1911 Encyclopædia Britannica/Barytes
BARYTES, a widely distributed mineral composed of barium sulphate (BaSO4). Its most striking feature and the one from which it derives its name barytes, barite (from the Greek βαρύς heavy) or heavy spar, is its weight. Its specific gravity of 4·5 is about twice as great as that of salt and of many other colourless, transparent and glassy minerals not unlike barytes in general appearance. The mineral is usually found in a state of considerable chemical purity, though small amounts of strontium and calcium sulphates may isomorphously replace the barium sulphate: ammonium sulphate is also sometimes present, whilst clay, silica, bituminous matter, &c., may be enclosed as impurities.
Crystals of barytes are orthorhombic and isomorphous with the strontium and lead sulphates (celestite and anglesite); they are usually very perfectly developed and present great variety of form. The simplest are rhomb-shaped tables (fig. 1) bounded by the two faces of the basal pinacoid (c) and the four faces of the prism (m); the angle between the prism-faces (mm) is 78° 23′, whilst that between c and m is 90°. The mineral has a very perfect cleavage parallel to the faces c and m, and the cleavage surfaces are perfectly smooth and bright. The crystals of prismatic habit represented in figs. 2 and 3 are bounded by the domes d and f and the basal pinacoid c; fig. 4 is a plan of a still more complex crystal. Twinning is represented only by twin-lamellae, which are parallel to the planes m and f and are of secondary origin, having been produced by pressure.
Crystals of barytes may be transparent and colourless, or white and opaque, or of a yellow, brown, bluish or greenish colour. Well developed crystals are extremely common, but the mineral occurs also in a granular, earthy, or stalactitic condition. It is known as cawk in the Derbyshire lead mines. The “crested” or “cock’s comb” barytes occurs as rounded aggregations of thin lamellar crystals.

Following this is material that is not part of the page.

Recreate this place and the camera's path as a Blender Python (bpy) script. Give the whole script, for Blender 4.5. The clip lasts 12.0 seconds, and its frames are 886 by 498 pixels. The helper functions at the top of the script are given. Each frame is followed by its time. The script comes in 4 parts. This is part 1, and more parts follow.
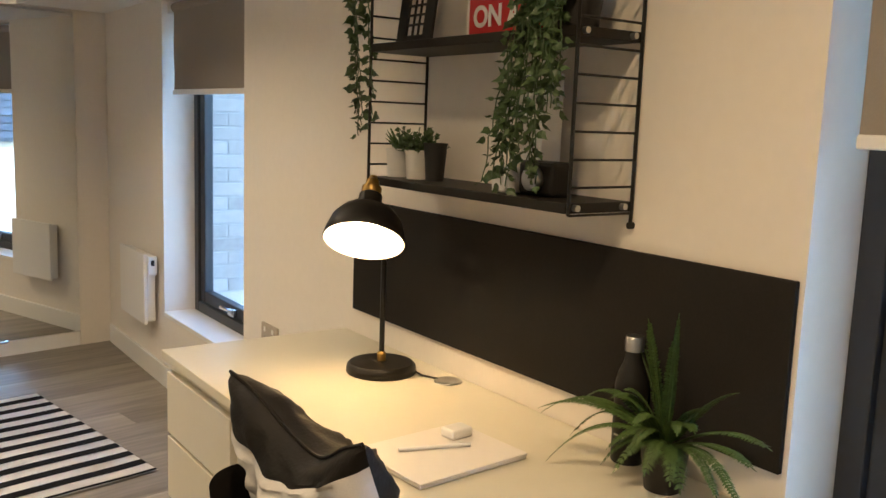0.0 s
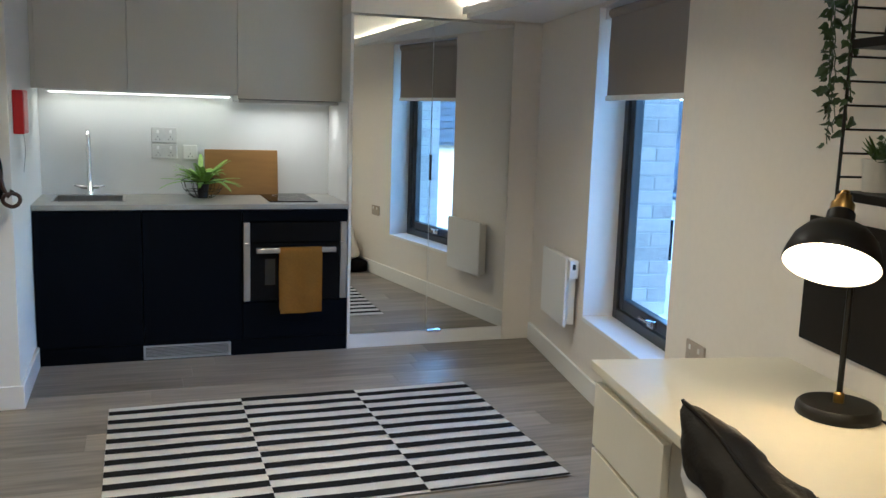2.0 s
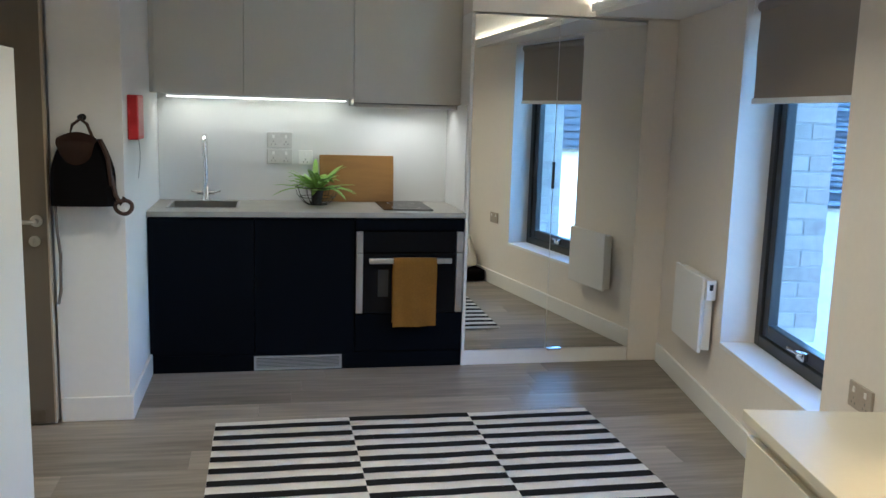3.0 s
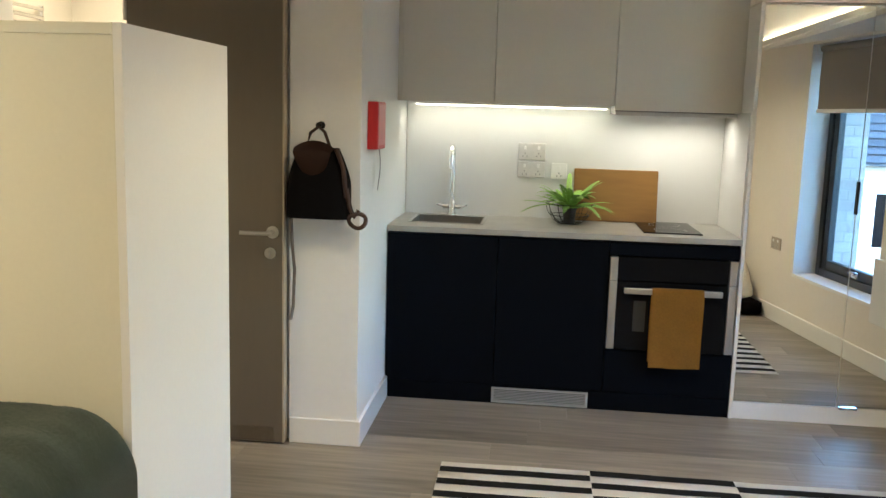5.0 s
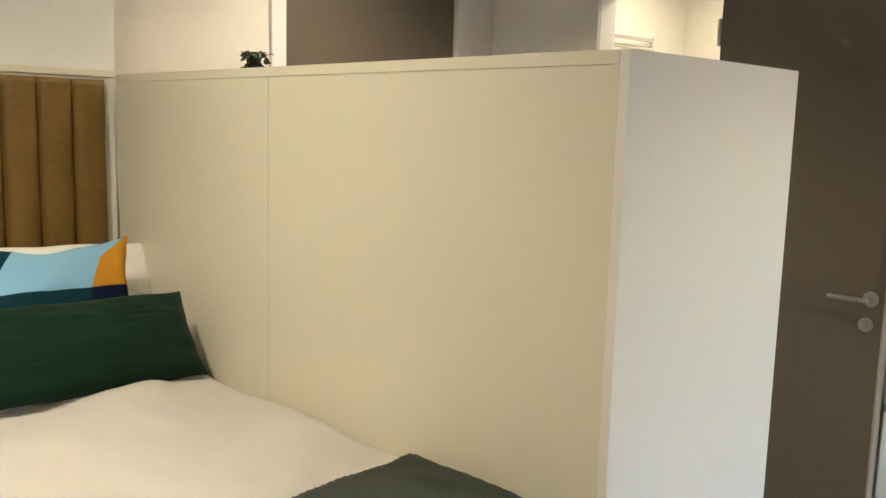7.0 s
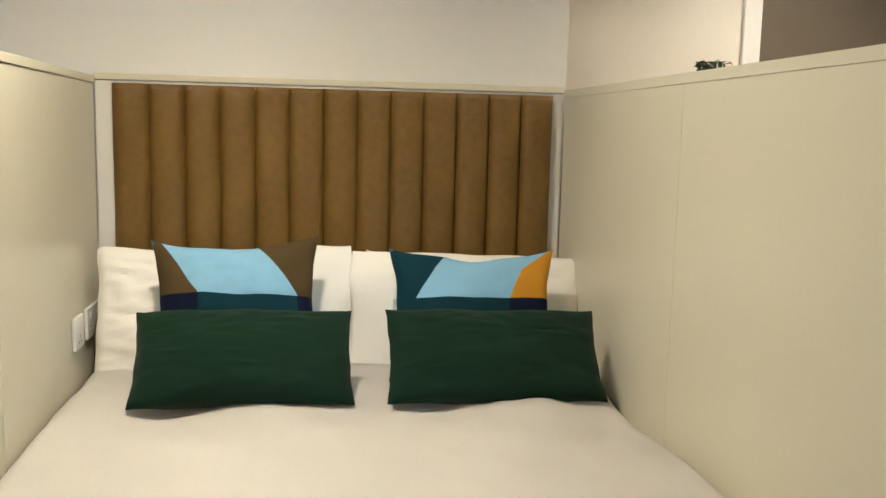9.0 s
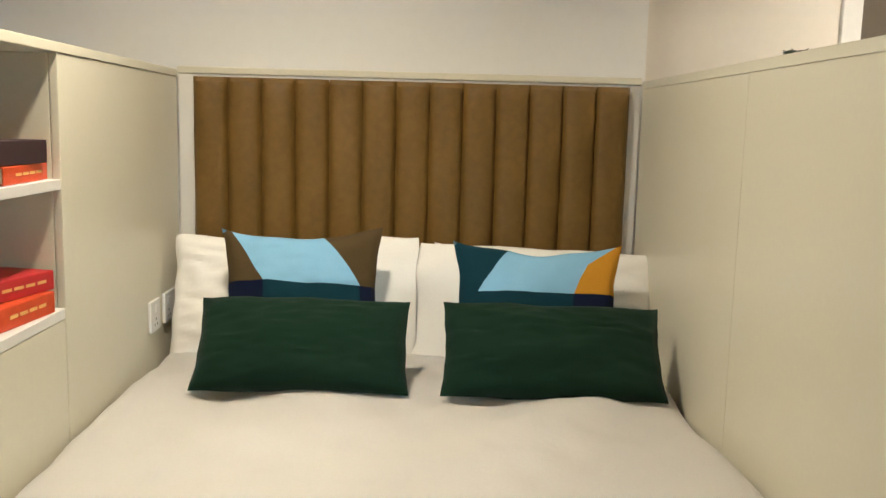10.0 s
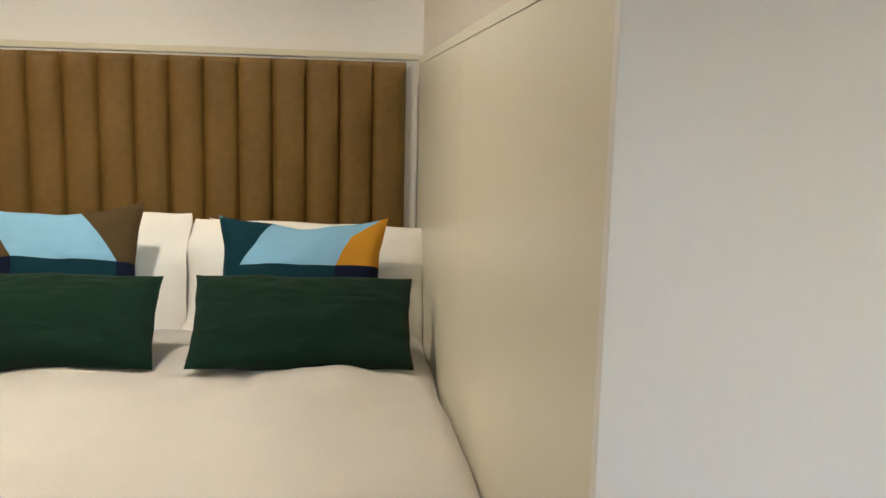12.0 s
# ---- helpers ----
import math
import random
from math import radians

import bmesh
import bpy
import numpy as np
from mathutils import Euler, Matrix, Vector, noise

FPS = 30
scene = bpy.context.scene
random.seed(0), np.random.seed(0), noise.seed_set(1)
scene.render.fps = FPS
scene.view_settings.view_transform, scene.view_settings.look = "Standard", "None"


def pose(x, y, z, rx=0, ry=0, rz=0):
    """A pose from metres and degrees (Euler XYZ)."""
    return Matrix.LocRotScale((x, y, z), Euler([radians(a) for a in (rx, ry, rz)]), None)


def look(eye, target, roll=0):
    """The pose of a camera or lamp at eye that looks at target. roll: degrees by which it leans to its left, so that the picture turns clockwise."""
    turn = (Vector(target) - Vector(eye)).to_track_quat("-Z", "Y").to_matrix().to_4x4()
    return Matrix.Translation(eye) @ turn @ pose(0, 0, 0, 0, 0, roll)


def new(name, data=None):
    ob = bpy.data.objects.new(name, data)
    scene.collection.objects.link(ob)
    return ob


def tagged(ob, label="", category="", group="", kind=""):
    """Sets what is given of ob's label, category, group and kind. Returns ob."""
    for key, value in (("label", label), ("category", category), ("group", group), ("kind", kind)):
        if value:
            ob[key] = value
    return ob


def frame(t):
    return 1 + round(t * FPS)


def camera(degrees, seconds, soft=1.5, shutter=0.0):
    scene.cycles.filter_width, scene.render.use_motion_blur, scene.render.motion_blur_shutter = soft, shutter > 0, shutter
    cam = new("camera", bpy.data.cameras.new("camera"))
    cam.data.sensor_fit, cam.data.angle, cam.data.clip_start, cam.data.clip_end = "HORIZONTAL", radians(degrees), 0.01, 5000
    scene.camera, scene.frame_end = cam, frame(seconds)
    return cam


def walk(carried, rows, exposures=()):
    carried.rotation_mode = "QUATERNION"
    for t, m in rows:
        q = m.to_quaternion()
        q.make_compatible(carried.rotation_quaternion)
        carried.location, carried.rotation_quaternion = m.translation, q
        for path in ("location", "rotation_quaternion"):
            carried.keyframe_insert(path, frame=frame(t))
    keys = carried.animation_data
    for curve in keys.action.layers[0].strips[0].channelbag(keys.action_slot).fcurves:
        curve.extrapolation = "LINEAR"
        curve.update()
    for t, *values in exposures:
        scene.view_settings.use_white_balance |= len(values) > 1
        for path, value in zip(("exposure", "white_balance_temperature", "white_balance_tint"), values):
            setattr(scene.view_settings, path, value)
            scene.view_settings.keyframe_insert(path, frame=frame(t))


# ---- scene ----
cam = camera(53.82, 12.0)
PATH = [
    (0, (-2.392, -5.271, 1.457), (-0.980, -3.885, 1.166), 2.08),
    (0.5, (-2.401, -5.244, 1.455), (-1.181, -3.688, 1.159), 1.93),
    (1, (-2.409, -5.217, 1.453), (-1.379, -3.529, 1.152), 1.87),
    (1.5, (-2.420, -5.183, 1.455), (-1.579, -3.394, 1.149), 1.81),
    (2, (-2.414, -5.102, 1.456), (-1.758, -3.238, 1.146), 1.79),
    (2.5, (-2.385, -4.961, 1.469), (-1.880, -3.052, 1.154), 1.77),
    (4.5, (-2.219, -4.408, 1.462), (-2.190, -2.431, 1.156), 1.62),
    (5, (-2.228, -4.299, 1.448), (-2.433, -2.333, 1.145), 1.70),
    (5.5, (-2.252, -4.150, 1.462), (-2.746, -2.236, 1.161), 1.70),
    (6, (-2.272, -4.039, 1.464), (-3.118, -2.251, 1.173), 1.70),
    (6.5, (-2.261, -3.911, 1.472), (-3.420, -2.306, 1.185), 1.43),
    (7, (-2.241, -3.786, 1.486), (-3.669, -2.415, 1.201), 1.53),
    (7.5, (-2.237, -3.678, 1.485), (-3.903, -2.606, 1.208), 1.47),
    (9.5, (-2.273, -3.363, 1.465), (-4.248, -3.195, 1.195), 1.36),
    (10, (-2.267, -3.285, 1.462), (-4.247, -3.227, 1.182), 1.43),
    (10.5, (-2.248, -3.205, 1.448), (-4.227, -3.192, 1.162), 1.46),
    (11, (-2.229, -3.115, 1.437), (-4.208, -3.108, 1.146), 1.46),
    (11.5, (-2.207, -3.015, 1.432), (-4.184, -2.944, 1.135), 1.47),
    (12, (-2.216, -2.882, 1.429), (-4.176, -2.620, 1.129), 1.45),
]
walk(cam, [(t, look(eye, target, roll)) for t, eye, target, roll in PATH],
     exposures=[(0, 4.6, 5550, 9), (0.6, 4.55, 5100, 6), (1.2, 4.4, 4750, 3), (2.0, 4.32, 4520, 3), (2.7, 4.32, 4520, 3), (4.4, 4.6, 4900, 1), (5.5, 4.78, 5200, 2), (7.0, 4.62, 4900, 4), (10, 4.5, 4760, 6), (12, 4.42, 4760, 7)])

# The window wall stands about ten degrees off square; its things are laid out along it and turned by SLANT.
SLANT = Matrix.Rotation(radians(-10.0), 4, "Z")
FRAME = [Matrix()]

# ---- world, sun, exposure ----
world = bpy.data.worlds.new("world")
scene.world = world
world.use_nodes = True
wn = world.node_tree.nodes
sky = wn.new("ShaderNodeTexSky")
sky.sky_type = "NISHITA"
sky.sun_disc = False
sky.sun_elevation = radians(35)
sky.sun_rotation = radians(315)
sky.ozone_density = 1.0
sky.dust_density = 0.6
wn["Background"].inputs["Strength"].default_value = 0.10
world.node_tree.links.new(sky.outputs["Color"], wn["Background"].inputs["Color"])
sun_data = bpy.data.lights.new("sun", "SUN")
sun_data.energy, sun_data.angle, sun_data.color = 0.2, radians(12), (1.0, 0.97, 0.94)
sun = new("sun", sun_data)
sun.matrix_world = look((-20, 20, 19.8), (0, 0, 0))


def area_lamp(name, place, target, size_x, size_y, power, color, spread=180):
    data = bpy.data.lights.new(name, "AREA")
    data.shape, data.size, data.size_y = "RECTANGLE", size_x, size_y
    data.energy, data.color, data.spread = power, color, radians(spread)
    ob = new(name, data)
    ob.matrix_world = look(place, target)
    return ob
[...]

Barytes is of common occurrence in metalliferous veins, especially those which yield ores of lead and silver; some of the largest and most perfect crystals of colourless barytes were obtained from the lead mines near Dufton in Westmorland. It is found also in beds of iron ore, and the haematite mines of the Cleator Moor district in west Cumberland have yielded many extremely fine crystals, specimens of which may be seen in all mineral collections. In the neighbourhood of Nottingham, and other places in the Midlands, barytes forms a cementing material in the Triassic sandstones; amber-coloured crystals of the same mineral are found in the fuller’s earth at Nutfield in Surrey; and the septarian nodules in London Clay contain crystals of barytes as well as of calcite. Crystals are found as a rarity in the amygdaloidal cavities of igneous rocks.

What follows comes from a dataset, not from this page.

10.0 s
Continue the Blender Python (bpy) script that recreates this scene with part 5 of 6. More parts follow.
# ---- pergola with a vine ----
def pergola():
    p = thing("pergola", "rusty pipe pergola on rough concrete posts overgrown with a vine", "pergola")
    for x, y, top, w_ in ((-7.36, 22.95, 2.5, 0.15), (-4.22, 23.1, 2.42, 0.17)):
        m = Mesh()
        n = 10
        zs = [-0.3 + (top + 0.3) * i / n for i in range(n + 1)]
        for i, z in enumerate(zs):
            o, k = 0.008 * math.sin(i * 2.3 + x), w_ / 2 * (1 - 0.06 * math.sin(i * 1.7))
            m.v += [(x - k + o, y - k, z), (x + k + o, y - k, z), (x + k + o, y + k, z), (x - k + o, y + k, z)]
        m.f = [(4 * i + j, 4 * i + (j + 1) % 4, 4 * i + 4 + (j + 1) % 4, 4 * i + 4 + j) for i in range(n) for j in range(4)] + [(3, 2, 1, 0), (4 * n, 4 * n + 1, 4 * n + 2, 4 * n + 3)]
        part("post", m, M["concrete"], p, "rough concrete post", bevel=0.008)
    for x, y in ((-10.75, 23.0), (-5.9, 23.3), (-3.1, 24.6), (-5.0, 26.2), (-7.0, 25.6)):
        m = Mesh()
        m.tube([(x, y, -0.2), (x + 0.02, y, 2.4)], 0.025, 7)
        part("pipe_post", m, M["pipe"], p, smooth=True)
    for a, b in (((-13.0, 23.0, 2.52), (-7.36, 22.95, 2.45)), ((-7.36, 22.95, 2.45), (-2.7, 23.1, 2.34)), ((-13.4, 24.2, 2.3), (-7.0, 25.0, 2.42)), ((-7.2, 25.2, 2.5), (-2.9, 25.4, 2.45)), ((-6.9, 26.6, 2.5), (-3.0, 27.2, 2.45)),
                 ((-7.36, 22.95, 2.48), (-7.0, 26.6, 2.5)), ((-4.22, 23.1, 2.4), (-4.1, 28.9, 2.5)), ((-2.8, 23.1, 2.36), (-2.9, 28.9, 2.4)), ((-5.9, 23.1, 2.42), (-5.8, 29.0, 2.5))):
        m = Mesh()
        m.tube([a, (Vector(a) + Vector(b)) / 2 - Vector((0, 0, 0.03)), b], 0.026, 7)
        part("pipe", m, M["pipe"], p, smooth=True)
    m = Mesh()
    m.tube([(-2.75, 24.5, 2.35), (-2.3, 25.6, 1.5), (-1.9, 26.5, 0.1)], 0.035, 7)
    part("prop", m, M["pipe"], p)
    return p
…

Artificially prepared crystals of barytes may be obtained by allowing a solution of a soluble barium salt to diffuse slowly into a solution of a soluble sulphate. Barium chloride is present in some natural waters, and when this is the case the interaction of sulphates results in a deposition of barytes, as has occurred in the pipes and water-boxes of the Newcastle-on-Tyne coal mines.

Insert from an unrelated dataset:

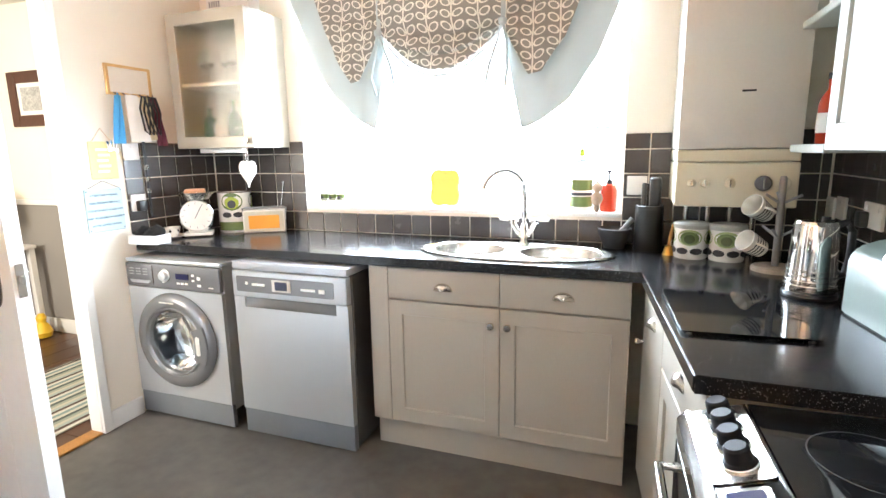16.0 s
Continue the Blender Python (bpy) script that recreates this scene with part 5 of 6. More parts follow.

Commercially, barytes is used in the preparation of barium compounds, as a body for certain kinds of paper and cloth, and as a white pigment (“permanent white”). The finely powdered and washed mineral is too crystalline and consequently of insufficient opacity to be used alone as a paint, and is therefore mixed with “white lead,” of which material it is also used as an adulterant. (L. J. S.)